Task brief ▸ Pictures stay out of the copy; restate everything else in the material exactly.

⁂

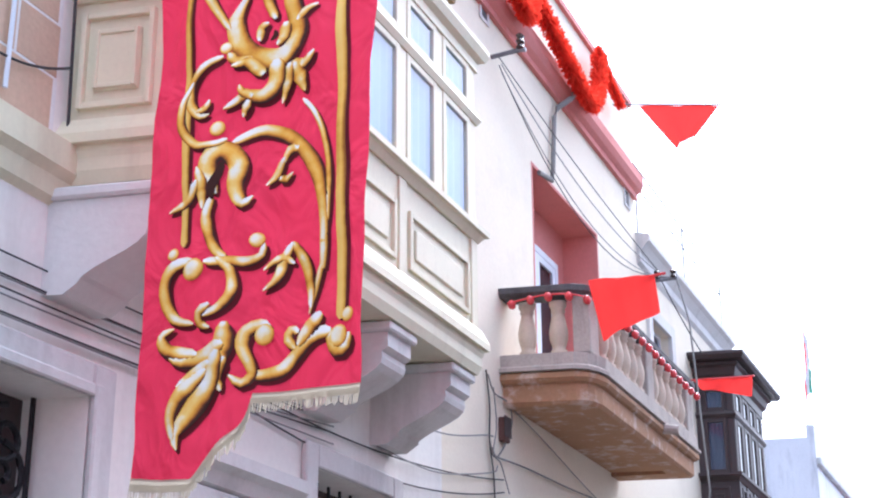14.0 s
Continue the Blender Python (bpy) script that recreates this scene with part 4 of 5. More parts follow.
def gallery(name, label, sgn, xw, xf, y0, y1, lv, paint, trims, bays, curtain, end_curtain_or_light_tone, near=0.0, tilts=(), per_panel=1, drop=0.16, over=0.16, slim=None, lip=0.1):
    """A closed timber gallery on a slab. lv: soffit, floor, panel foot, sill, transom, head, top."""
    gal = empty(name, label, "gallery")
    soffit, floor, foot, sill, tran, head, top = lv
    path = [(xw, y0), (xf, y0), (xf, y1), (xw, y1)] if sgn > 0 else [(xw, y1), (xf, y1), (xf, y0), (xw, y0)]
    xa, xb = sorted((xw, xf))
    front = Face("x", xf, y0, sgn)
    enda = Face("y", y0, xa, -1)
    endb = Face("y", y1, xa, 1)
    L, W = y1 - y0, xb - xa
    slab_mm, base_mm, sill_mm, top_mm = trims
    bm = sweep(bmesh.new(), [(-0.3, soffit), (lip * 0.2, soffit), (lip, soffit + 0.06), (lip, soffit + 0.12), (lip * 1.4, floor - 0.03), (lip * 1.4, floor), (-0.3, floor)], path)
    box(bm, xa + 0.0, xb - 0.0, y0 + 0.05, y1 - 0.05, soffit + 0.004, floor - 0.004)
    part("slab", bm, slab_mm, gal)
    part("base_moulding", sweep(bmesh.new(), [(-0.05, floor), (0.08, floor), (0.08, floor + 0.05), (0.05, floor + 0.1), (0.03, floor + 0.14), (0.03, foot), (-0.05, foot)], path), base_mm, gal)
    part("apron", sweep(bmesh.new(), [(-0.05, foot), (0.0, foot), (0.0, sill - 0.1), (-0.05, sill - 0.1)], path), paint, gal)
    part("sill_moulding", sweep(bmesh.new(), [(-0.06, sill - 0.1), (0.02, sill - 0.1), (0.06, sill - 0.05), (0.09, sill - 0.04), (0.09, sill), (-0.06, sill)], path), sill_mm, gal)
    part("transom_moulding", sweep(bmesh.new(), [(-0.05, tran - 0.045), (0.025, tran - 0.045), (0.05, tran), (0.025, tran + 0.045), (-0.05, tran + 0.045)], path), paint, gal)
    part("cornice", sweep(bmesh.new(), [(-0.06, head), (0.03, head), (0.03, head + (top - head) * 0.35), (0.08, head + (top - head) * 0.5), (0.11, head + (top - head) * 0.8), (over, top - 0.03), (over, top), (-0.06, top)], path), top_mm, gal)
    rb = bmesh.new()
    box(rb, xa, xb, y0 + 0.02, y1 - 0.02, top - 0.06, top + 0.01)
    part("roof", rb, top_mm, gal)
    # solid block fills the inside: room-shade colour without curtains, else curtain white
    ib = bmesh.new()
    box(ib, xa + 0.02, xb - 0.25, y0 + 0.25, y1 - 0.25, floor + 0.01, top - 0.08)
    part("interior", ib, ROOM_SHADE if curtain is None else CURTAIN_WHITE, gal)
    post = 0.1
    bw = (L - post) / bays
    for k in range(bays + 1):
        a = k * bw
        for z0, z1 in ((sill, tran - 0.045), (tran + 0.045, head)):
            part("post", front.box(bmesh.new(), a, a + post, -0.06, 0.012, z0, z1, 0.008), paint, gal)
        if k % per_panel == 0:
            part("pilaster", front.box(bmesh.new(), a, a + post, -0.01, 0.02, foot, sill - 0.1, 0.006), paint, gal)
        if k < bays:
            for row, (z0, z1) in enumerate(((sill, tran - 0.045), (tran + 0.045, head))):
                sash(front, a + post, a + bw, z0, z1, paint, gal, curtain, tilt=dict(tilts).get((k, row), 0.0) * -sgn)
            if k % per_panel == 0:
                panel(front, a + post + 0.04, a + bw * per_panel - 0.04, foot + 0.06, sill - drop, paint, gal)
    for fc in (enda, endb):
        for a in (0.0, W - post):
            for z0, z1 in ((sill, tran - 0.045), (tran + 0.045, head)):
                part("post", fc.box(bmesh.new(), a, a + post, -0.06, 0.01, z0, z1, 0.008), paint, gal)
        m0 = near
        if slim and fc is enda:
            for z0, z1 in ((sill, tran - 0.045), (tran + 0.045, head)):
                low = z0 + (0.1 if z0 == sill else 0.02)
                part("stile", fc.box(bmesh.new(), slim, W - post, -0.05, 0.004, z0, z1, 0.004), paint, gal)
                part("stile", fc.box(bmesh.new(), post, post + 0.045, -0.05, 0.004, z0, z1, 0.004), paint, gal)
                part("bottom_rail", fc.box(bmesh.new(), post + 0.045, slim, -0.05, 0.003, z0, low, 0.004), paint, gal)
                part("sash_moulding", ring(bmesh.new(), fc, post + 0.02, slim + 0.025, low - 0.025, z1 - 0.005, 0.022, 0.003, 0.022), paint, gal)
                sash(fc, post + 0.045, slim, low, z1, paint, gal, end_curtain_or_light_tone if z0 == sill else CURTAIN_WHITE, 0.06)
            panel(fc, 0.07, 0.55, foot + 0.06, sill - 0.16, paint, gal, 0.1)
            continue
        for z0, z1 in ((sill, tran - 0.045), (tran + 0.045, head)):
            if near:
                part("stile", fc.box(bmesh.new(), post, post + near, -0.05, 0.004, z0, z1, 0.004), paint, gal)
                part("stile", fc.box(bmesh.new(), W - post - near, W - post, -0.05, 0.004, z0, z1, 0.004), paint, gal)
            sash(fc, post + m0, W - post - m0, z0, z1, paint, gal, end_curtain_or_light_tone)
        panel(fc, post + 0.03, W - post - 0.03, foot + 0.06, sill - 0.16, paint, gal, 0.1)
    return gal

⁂

Completed task ▸
14.0 s
Continue the Blender Python (bpy) script that recreates this scene with part 4 of 5. More parts follow.
def gallery(name, label, sgn, xw, xf, y0, y1, lv, paint, trims, bays, curtain, end_curtain_or_light_tone, near=0.0, tilts=(), per_panel=1, drop=0.16, over=0.16, slim=None, lip=0.1):
    """A closed timber gallery on a slab. lv: soffit, floor, panel foot, sill, transom, head, top."""
    gal = empty(name, label, "gallery")
    soffit, floor, foot, sill, tran, head, top = lv
    path = [(xw, y0), (xf, y0), (xf, y1), (xw, y1)] if sgn > 0 else [(xw, y1), (xf, y1), (xf, y0), (xw, y0)]
    xa, xb = sorted((xw, xf))
    front = Face("x", xf, y0, sgn)
    enda = Face("y", y0, xa, -1)
    endb = Face("y", y1, xa, 1)
    L, W = y1 - y0, xb - xa
    slab_mm, base_mm, sill_mm, top_mm = trims
    bm = sweep(bmesh.new(), [(-0.3, soffit), (lip * 0.2, soffit), (lip, soffit + 0.06), (lip, soffit + 0.12), (lip * 1.4, floor - 0.03), (lip * 1.4, floor), (-0.3, floor)], path)
    box(bm, xa + 0.0, xb - 0.0, y0 + 0.05, y1 - 0.05, soffit + 0.004, floor - 0.004)
    part("slab", bm, slab_mm, gal)
    part("base_moulding", sweep(bmesh.new(), [(-0.05, floor), (0.08, floor), (0.08, floor + 0.05), (0.05, floor + 0.1), (0.03, floor + 0.14), (0.03, foot), (-0.05, foot)], path), base_mm, gal)
    part("apron", sweep(bmesh.new(), [(-0.05, foot), (0.0, foot), (0.0, sill - 0.1), (-0.05, sill - 0.1)], path), paint, gal)
    part("sill_moulding", sweep(bmesh.new(), [(-0.06, sill - 0.1), (0.02, sill - 0.1), (0.06, sill - 0.05), (0.09, sill - 0.04), (0.09, sill), (-0.06, sill)], path), sill_mm, gal)
    part("transom_moulding", sweep(bmesh.new(), [(-0.05, tran - 0.045), (0.025, tran - 0.045), (0.05, tran), (0.025, tran + 0.045), (-0.05, tran + 0.045)], path), paint, gal)
    part("cornice", sweep(bmesh.new(), [(-0.06, head), (0.03, head), (0.03, head + (top - head) * 0.35), (0.08, head + (top - head) * 0.5), (0.11, head + (top - head) * 0.8), (over, top - 0.03), (over, top), (-0.06, top)], path), top_mm, gal)
    rb = bmesh.new()
    box(rb, xa, xb, y0 + 0.02, y1 - 0.02, top - 0.06, top + 0.01)
    part("roof", rb, top_mm, gal)
    # solid block fills the inside: room-shade colour without curtains, else curtain white
    ib = bmesh.new()
    box(ib, xa + 0.02, xb - 0.25, y0 + 0.25, y1 - 0.25, floor + 0.01, top - 0.08)
    part("interior", ib, ROOM_SHADE if curtain is None else CURTAIN_WHITE, gal)
    post = 0.1
    bw = (L - post) / bays
    for k in range(bays + 1):
        a = k * bw
        for z0, z1 in ((sill, tran - 0.045), (tran + 0.045, head)):
            part("post", front.box(bmesh.new(), a, a + post, -0.06, 0.012, z0, z1, 0.008), paint, gal)
        if k % per_panel == 0:
            part("pilaster", front.box(bmesh.new(), a, a + post, -0.01, 0.02, foot, sill - 0.1, 0.006), paint, gal)
        if k < bays:
            for row, (z0, z1) in enumerate(((sill, tran - 0.045), (tran + 0.045, head))):
                sash(front, a + post, a + bw, z0, z1, paint, gal, curtain, tilt=dict(tilts).get((k, row), 0.0) * -sgn)
            if k % per_panel == 0:
                panel(front, a + post + 0.04, a + bw * per_panel - 0.04, foot + 0.06, sill - drop, paint, gal)
    for fc in (enda, endb):
        for a in (0.0, W - post):
            for z0, z1 in ((sill, tran - 0.045), (tran + 0.045, head)):
                part("post", fc.box(bmesh.new(), a, a + post, -0.06, 0.01, z0, z1, 0.008), paint, gal)
        m0 = near
        if slim and fc is enda:
            for z0, z1 in ((sill, tran - 0.045), (tran + 0.045, head)):
                low = z0 + (0.1 if z0 == sill else 0.02)
                part("stile", fc.box(bmesh.new(), slim, W - post, -0.05, 0.004, z0, z1, 0.004), paint, gal)
                part("stile", fc.box(bmesh.new(), post, post + 0.045, -0.05, 0.004, z0, z1, 0.004), paint, gal)
                part("bottom_rail", fc.box(bmesh.new(), post + 0.045, slim, -0.05, 0.003, z0, low, 0.004), paint, gal)
                part("sash_moulding", ring(bmesh.new(), fc, post + 0.02, slim + 0.025, low - 0.025, z1 - 0.005, 0.022, 0.003, 0.022), paint, gal)
                sash(fc, post + 0.045, slim, low, z1, paint, gal, end_curtain_or_light_tone if z0 == sill else CURTAIN_WHITE, 0.06)
            panel(fc, 0.07, 0.55, foot + 0.06, sill - 0.16, paint, gal, 0.1)
            continue
        for z0, z1 in ((sill, tran - 0.045), (tran + 0.045, head)):
            if near:
                part("stile", fc.box(bmesh.new(), post, post + near, -0.05, 0.004, z0, z1, 0.004), paint, gal)
                part("stile", fc.box(bmesh.new(), W - post - near, W - post, -0.05, 0.004, z0, z1, 0.004), paint, gal)
            sash(fc, post + m0, W - post - m0, z0, z1, paint, gal, end_curtain_or_light_tone)
        panel(fc, post + 0.03, W - post - 0.03, foot + 0.06, sill - 0.16, paint, gal, 0.1)
    return gal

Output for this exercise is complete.